**Task description**
In the entries below, which lines run from the one containing "4. This part finishes the script." to the one containing "f.material_index = mat"? Copy exactly those lines, ends included, and no others.

**Records to use**
(begin)
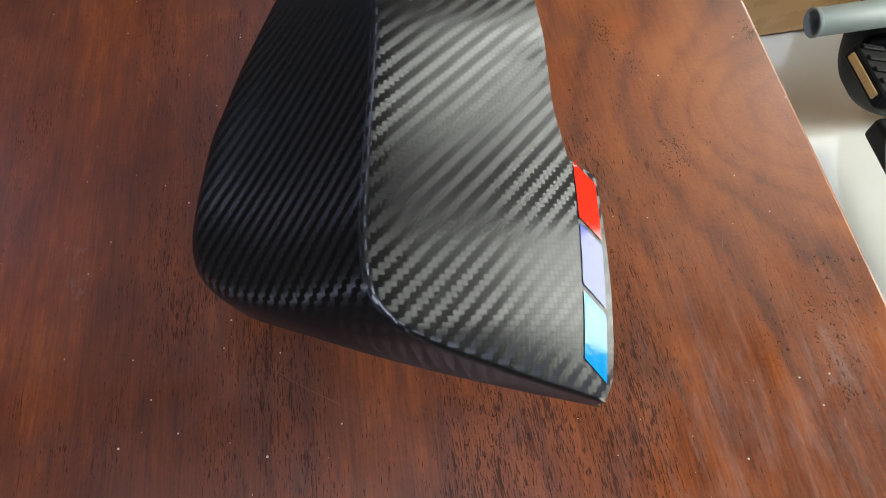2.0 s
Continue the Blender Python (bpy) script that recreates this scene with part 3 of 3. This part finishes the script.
(end)
(begin)
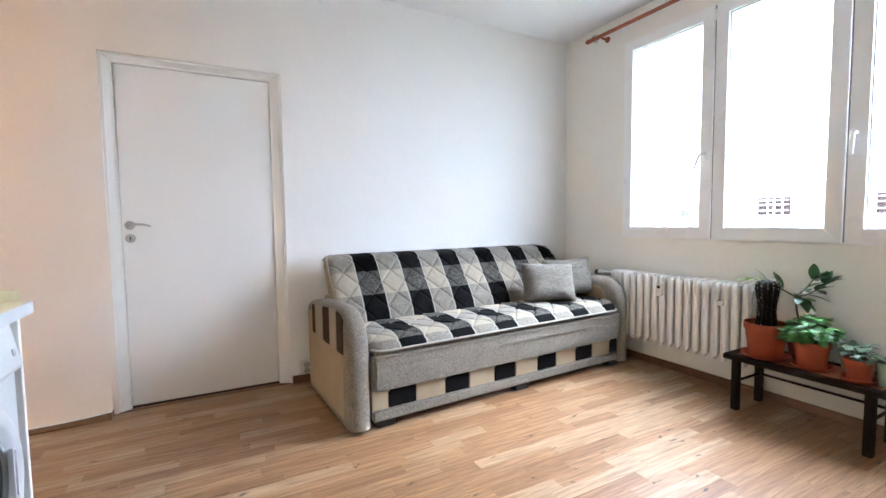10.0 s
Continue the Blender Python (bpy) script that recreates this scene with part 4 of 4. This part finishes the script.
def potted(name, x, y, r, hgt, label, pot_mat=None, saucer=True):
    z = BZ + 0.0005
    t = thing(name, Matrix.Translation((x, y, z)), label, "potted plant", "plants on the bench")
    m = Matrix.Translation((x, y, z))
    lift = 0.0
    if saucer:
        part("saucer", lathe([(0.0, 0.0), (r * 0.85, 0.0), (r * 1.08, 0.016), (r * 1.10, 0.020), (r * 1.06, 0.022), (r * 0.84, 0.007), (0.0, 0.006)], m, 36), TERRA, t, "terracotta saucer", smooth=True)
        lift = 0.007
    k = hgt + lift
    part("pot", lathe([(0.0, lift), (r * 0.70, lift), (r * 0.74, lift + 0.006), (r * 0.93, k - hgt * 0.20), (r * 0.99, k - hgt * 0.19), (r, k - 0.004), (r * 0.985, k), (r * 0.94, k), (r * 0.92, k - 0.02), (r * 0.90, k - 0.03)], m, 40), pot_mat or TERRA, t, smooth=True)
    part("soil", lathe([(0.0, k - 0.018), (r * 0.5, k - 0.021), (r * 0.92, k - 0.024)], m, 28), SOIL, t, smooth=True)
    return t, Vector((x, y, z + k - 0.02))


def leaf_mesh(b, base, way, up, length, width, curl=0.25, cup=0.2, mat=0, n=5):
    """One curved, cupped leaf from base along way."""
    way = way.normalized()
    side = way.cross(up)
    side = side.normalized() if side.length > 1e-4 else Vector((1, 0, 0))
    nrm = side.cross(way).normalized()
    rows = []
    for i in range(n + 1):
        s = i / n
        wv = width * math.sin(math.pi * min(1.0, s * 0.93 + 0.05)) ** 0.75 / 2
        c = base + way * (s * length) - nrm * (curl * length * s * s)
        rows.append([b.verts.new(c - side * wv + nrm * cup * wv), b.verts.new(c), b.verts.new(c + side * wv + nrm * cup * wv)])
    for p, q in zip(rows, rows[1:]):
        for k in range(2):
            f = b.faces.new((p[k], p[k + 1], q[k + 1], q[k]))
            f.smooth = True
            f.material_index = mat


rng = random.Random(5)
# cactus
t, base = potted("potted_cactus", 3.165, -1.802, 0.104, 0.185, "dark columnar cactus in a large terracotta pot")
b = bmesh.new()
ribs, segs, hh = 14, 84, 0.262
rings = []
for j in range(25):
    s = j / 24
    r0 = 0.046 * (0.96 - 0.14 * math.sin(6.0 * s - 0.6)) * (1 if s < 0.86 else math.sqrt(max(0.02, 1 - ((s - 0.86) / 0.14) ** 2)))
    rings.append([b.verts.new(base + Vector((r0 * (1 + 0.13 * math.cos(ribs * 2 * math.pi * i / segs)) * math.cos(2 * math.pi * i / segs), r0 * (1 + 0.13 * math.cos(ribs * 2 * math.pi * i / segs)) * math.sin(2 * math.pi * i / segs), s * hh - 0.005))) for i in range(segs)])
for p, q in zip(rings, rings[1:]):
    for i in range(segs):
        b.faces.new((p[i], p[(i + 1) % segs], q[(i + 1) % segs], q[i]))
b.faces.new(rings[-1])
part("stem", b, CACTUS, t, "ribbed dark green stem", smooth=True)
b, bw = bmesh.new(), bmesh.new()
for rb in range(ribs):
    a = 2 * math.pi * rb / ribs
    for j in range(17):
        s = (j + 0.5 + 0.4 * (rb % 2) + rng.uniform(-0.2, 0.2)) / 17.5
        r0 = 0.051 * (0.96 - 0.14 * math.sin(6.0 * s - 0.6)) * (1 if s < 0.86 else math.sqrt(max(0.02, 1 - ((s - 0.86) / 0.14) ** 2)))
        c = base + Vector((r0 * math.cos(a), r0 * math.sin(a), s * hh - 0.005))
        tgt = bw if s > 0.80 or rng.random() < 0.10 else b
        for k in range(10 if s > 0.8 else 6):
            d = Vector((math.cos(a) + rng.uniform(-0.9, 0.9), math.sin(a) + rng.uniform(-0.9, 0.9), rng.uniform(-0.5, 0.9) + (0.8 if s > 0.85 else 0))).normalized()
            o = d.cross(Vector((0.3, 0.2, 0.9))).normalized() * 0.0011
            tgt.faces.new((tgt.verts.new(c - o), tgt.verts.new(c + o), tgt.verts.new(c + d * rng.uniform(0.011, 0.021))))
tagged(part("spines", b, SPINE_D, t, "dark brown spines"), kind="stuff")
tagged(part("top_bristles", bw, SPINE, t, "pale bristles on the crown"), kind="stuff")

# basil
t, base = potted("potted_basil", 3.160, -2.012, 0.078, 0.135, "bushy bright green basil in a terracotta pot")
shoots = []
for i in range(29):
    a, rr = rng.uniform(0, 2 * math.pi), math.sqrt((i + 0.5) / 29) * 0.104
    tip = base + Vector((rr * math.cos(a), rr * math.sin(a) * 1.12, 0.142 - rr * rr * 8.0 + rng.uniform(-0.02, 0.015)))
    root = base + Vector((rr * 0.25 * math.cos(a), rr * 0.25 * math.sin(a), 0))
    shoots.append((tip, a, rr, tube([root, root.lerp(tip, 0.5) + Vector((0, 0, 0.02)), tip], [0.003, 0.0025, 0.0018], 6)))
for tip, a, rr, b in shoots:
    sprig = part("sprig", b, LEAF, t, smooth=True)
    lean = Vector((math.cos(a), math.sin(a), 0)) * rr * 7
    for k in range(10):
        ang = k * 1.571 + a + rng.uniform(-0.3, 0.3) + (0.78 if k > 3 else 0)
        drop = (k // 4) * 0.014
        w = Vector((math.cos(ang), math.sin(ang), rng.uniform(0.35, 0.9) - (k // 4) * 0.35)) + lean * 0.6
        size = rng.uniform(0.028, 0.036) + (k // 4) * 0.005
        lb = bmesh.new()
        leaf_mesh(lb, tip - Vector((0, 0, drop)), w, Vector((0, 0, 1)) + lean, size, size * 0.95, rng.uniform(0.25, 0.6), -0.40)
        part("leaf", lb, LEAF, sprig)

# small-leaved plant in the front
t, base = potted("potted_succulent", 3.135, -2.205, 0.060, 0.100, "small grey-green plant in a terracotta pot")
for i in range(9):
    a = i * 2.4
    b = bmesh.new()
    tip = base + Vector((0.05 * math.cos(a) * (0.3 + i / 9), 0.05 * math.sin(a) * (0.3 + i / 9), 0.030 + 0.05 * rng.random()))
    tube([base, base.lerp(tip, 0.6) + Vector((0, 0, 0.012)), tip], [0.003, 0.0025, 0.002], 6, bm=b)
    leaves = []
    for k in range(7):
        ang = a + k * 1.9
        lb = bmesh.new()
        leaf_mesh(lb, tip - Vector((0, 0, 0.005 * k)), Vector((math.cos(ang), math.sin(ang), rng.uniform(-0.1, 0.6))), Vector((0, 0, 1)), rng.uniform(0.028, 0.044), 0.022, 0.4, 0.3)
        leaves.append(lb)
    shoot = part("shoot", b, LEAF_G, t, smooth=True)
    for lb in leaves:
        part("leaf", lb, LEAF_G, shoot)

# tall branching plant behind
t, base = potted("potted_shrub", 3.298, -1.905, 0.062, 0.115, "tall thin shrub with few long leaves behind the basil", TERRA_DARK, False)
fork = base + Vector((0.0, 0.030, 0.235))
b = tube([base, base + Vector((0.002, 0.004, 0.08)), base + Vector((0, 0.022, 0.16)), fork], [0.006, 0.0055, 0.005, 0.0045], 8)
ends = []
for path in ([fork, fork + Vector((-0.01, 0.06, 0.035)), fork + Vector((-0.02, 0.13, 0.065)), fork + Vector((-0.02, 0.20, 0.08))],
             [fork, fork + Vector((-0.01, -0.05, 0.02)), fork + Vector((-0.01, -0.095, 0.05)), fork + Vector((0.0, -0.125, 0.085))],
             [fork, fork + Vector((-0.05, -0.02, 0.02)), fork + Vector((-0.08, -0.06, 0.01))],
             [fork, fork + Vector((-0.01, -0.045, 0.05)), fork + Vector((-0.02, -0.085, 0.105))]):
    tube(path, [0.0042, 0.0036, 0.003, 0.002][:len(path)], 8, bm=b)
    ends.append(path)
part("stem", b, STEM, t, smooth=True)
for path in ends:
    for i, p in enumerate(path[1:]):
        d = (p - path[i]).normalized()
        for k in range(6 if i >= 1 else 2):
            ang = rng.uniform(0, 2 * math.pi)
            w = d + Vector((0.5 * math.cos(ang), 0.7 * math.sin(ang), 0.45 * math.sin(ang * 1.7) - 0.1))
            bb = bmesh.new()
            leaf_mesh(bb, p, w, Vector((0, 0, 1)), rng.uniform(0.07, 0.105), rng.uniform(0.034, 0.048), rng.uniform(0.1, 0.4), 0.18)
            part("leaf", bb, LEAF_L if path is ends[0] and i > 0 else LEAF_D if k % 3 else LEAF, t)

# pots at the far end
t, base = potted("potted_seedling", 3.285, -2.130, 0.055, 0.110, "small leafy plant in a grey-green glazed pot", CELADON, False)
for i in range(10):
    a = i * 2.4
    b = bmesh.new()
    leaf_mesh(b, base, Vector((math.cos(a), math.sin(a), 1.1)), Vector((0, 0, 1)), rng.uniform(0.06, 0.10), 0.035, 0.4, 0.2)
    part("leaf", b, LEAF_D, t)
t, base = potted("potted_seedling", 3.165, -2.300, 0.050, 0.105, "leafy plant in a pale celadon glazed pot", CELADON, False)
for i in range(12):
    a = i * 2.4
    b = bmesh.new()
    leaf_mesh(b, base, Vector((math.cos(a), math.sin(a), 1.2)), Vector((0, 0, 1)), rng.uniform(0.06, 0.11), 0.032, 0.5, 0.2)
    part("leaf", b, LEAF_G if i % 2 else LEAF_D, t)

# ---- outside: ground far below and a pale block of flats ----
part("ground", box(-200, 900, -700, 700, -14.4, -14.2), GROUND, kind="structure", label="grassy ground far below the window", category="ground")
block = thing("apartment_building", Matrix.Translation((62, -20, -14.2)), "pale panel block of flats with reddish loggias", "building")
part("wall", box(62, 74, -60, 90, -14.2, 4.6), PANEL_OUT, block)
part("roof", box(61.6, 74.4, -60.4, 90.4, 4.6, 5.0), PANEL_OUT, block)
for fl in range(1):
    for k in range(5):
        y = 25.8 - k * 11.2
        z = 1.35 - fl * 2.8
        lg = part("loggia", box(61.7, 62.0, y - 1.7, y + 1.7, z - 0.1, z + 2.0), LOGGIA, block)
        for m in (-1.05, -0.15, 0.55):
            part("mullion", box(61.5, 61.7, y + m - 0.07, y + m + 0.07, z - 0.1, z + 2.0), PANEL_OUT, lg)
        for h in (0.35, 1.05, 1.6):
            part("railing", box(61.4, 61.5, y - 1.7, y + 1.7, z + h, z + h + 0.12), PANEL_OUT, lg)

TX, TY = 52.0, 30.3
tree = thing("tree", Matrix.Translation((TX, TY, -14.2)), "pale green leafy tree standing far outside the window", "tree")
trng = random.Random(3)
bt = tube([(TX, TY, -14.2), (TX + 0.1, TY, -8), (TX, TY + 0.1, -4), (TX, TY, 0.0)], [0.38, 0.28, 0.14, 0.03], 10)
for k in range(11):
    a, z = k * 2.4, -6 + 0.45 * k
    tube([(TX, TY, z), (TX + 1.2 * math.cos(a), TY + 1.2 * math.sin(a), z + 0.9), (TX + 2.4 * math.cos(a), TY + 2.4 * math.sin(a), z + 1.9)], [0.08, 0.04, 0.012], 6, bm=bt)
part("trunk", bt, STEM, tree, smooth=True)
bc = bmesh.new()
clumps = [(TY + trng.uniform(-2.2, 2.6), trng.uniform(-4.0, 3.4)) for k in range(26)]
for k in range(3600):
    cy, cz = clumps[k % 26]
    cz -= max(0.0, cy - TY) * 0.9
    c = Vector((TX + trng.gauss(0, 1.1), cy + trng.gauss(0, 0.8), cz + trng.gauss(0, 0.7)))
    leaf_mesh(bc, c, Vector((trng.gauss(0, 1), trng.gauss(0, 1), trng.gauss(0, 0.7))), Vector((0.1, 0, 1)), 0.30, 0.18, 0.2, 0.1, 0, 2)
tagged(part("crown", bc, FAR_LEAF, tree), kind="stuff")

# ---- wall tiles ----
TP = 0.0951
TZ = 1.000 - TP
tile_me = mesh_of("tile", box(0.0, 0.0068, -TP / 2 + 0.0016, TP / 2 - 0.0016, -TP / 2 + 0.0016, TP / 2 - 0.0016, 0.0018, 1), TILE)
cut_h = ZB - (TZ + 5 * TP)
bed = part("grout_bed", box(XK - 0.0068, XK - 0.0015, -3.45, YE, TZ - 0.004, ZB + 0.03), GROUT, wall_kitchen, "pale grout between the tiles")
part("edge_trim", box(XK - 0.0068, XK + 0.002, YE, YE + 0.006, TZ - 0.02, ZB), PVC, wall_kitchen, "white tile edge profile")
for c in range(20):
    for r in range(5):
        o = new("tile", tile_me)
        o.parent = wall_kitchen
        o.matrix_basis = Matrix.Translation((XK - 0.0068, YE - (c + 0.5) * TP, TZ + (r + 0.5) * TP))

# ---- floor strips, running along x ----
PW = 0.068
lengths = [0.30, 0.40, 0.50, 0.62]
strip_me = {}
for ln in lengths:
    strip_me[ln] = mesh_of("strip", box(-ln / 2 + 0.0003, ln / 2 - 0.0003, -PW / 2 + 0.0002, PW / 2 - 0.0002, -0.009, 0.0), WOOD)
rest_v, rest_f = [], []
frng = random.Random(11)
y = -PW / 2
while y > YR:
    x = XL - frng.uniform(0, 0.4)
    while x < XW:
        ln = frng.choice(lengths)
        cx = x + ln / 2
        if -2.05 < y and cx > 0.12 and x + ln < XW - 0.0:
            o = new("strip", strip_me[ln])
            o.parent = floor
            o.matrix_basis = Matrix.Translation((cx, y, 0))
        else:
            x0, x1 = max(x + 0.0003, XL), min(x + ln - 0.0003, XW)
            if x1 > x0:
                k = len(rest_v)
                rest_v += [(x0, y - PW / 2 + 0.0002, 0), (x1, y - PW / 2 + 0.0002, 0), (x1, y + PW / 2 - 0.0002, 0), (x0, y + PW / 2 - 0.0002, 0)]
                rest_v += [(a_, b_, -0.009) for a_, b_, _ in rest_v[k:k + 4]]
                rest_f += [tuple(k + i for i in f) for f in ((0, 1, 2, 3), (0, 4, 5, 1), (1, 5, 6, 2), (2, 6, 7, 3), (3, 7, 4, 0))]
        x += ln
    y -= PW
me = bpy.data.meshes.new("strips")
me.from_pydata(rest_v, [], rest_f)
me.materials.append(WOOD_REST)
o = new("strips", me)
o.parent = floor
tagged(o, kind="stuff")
(end)
**Problem solution**
Continue the Blender Python (bpy) script that recreates this scene with part 4 of 4. This part finishes the script.
def potted(name, x, y, r, hgt, label, pot_mat=None, saucer=True):
    z = BZ + 0.0005
    t = thing(name, Matrix.Translation((x, y, z)), label, "potted plant", "plants on the bench")
    m = Matrix.Translation((x, y, z))
    lift = 0.0
    if saucer:
        part("saucer", lathe([(0.0, 0.0), (r * 0.85, 0.0), (r * 1.08, 0.016), (r * 1.10, 0.020), (r * 1.06, 0.022), (r * 0.84, 0.007), (0.0, 0.006)], m, 36), TERRA, t, "terracotta saucer", smooth=True)
        lift = 0.007
    k = hgt + lift
    part("pot", lathe([(0.0, lift), (r * 0.70, lift), (r * 0.74, lift + 0.006), (r * 0.93, k - hgt * 0.20), (r * 0.99, k - hgt * 0.19), (r, k - 0.004), (r * 0.985, k), (r * 0.94, k), (r * 0.92, k - 0.02), (r * 0.90, k - 0.03)], m, 40), pot_mat or TERRA, t, smooth=True)
    part("soil", lathe([(0.0, k - 0.018), (r * 0.5, k - 0.021), (r * 0.92, k - 0.024)], m, 28), SOIL, t, smooth=True)
    return t, Vector((x, y, z + k - 0.02))


def leaf_mesh(b, base, way, up, length, width, curl=0.25, cup=0.2, mat=0, n=5):
    """One curved, cupped leaf from base along way."""
    way = way.normalized()
    side = way.cross(up)
    side = side.normalized() if side.length > 1e-4 else Vector((1, 0, 0))
    nrm = side.cross(way).normalized()
    rows = []
    for i in range(n + 1):
        s = i / n
        wv = width * math.sin(math.pi * min(1.0, s * 0.93 + 0.05)) ** 0.75 / 2
        c = base + way * (s * length) - nrm * (curl * length * s * s)
        rows.append([b.verts.new(c - side * wv + nrm * cup * wv), b.verts.new(c), b.verts.new(c + side * wv + nrm * cup * wv)])
    for p, q in zip(rows, rows[1:]):
        for k in range(2):
            f = b.faces.new((p[k], p[k + 1], q[k + 1], q[k]))
            f.smooth = True
            f.material_index = mat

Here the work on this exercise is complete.